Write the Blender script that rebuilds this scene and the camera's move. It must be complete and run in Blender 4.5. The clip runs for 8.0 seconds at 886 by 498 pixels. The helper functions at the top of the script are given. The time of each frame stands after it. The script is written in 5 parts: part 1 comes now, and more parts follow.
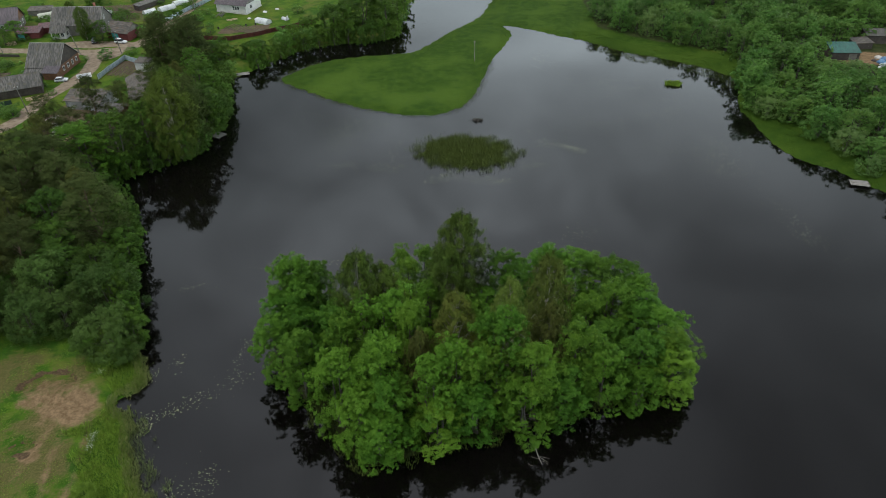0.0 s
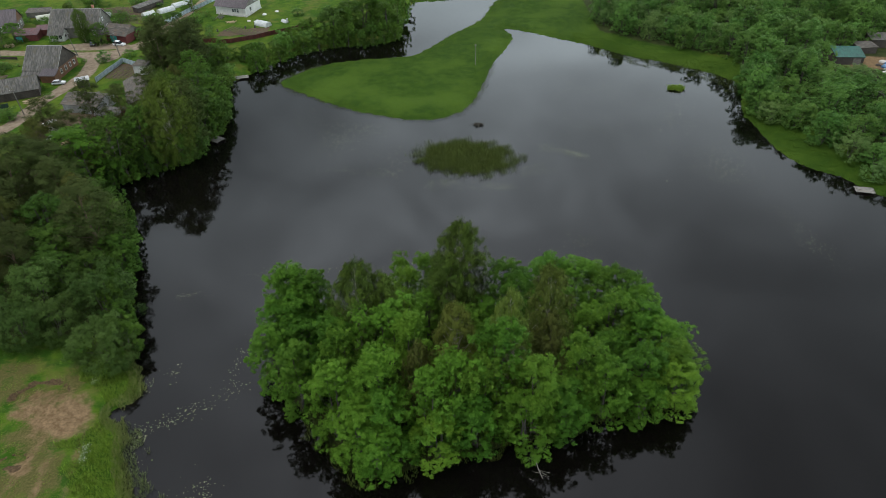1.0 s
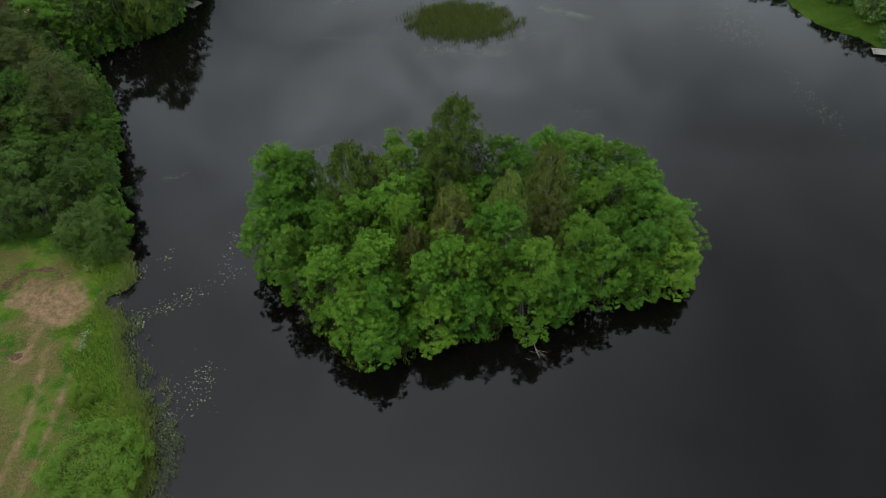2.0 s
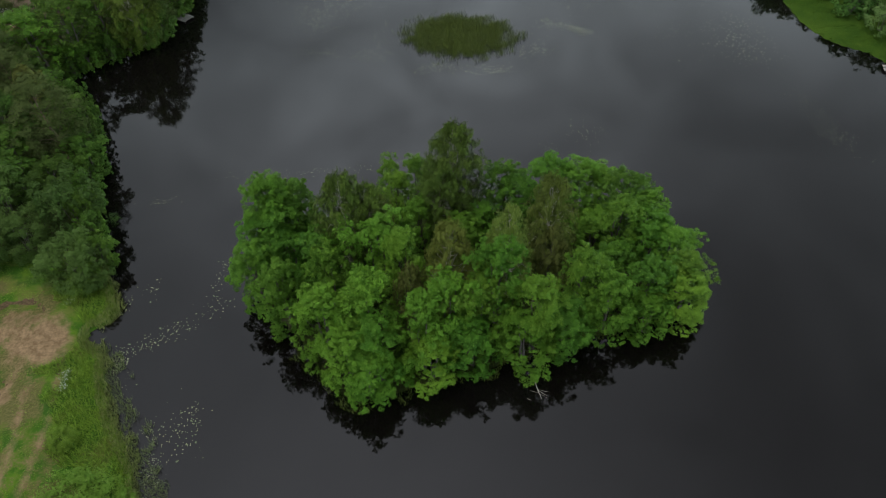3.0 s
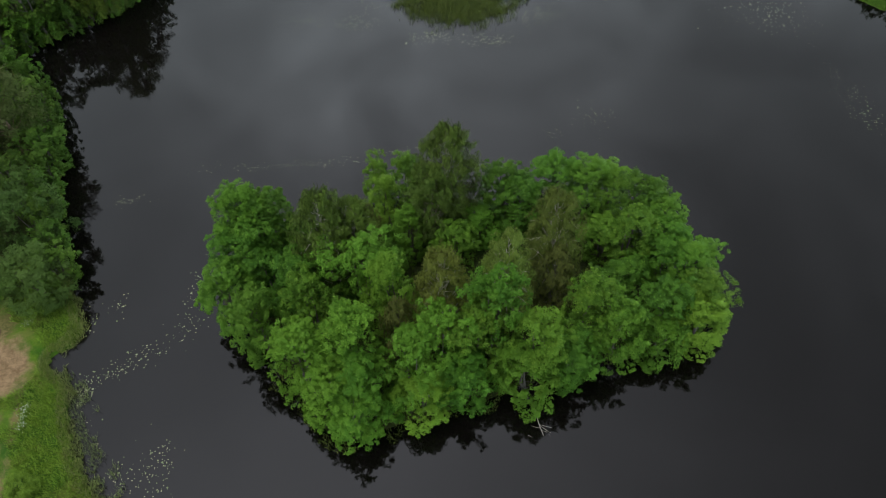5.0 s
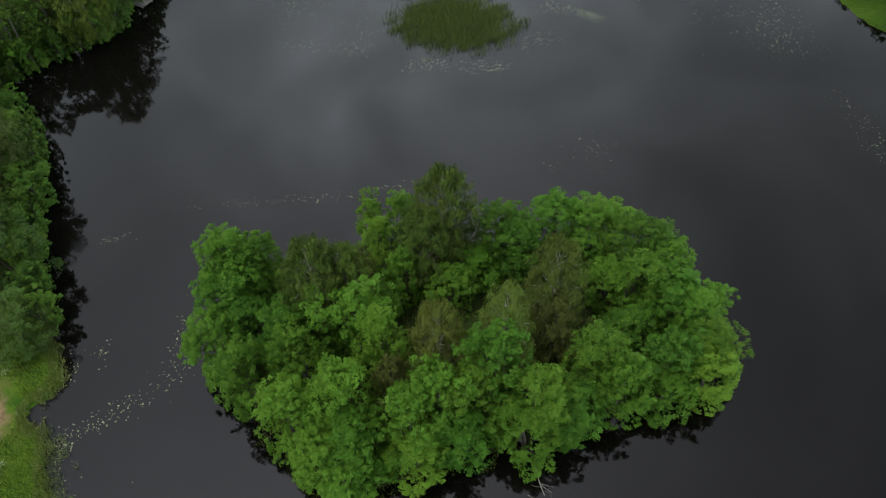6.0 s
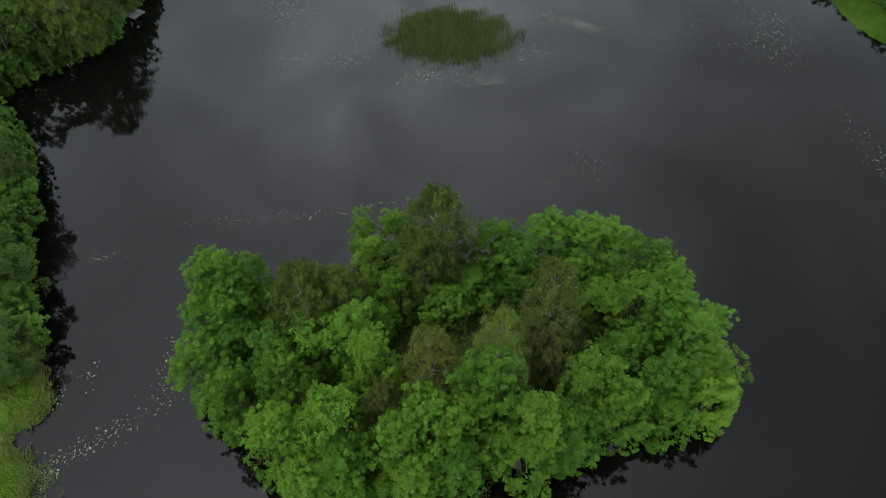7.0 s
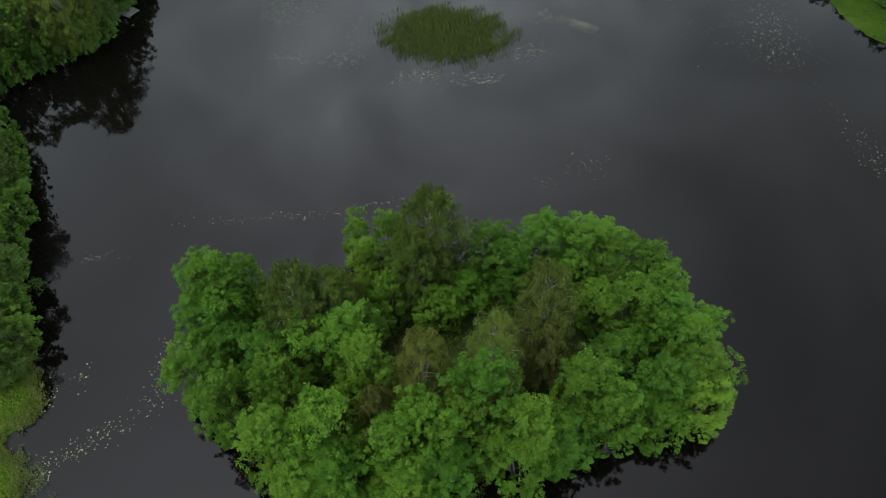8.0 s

┄┄┄┄┄┄┄┄┄┄

Stated task:
Make an exact copy of all the material, but keep the pictures out of it.

Finished answer:
Write the Blender script that rebuilds this scene and the camera's move. It must be complete and run in Blender 4.5. The clip runs for 8.0 seconds at 886 by 498 pixels. The helper functions at the top of the script are given. The time of each frame stands after it. The script is written in 5 parts: part 1 comes now, and more parts follow.
0.0 s
1.0 s
2.0 s
3.0 s
5.0 s
6.0 s
7.0 s
8.0 s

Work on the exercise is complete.